Self-image and, more importantly, self-confidence, is one of the most important aspects of our ‘sexiness.’ Of course, too much confidence can make someone completely unattractive, but anyone who has no sense of self-worth is almost never desirable by anybody. It all comes from what we see as attractive.

There is no universal standard of beauty, but no matter what the circumstance, confidence seems to be the ultimate accessory. Anyone who carries him or herself with an air of sexiness or confidence demands others acknowledge it.

Yet, we cannot discount how much clout one’s appearance has in our society. We can’t escape that we have standards of beauty. The standards often vary from culture to culture, and most of them are nothing more than social constructs, but they are undeniable. And there is nothing wrong with being attracted to someone because of the way they look; being physically attracted to your romantic partner is very important in a serious relationship.

Furthermore, we have a confirmation bias for the people we see as attractive in our society. We have to admit to ourselves that when we see someone who is pretty or handsome, we really want to think of them as ‘nice’ or ‘good’ people.

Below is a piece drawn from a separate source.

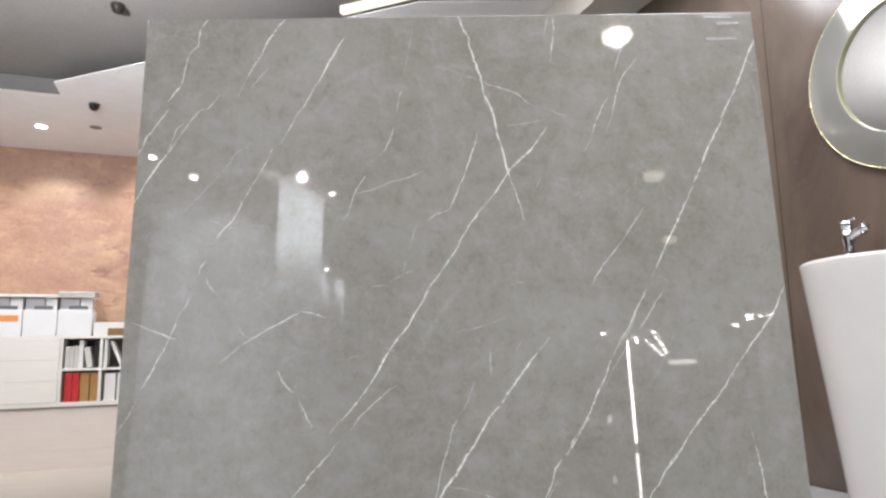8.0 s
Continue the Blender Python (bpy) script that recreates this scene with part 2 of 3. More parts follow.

Maybe the answer lies in the middle. Finding someone attractive most likely originates in how physically attracted you are to another person, but attraction is only kept alive by how ‘mentally’ attractive someone is. Being mentally attractive, of course, can cover a wide spectrum of personality. As with physical beauty, mental attractiveness is mostly subjective and varies from person to person.

In many ways it is a difficult question to answer; no matter how we see what our society calls ‘sexy’ and what we see as ‘sexy,’ our individual perceptions of people are all subjective. We can’t say that there is a universal ‘this is attractive’ and ‘this is unattractive’ because when you boil everything down, it all depends on the person.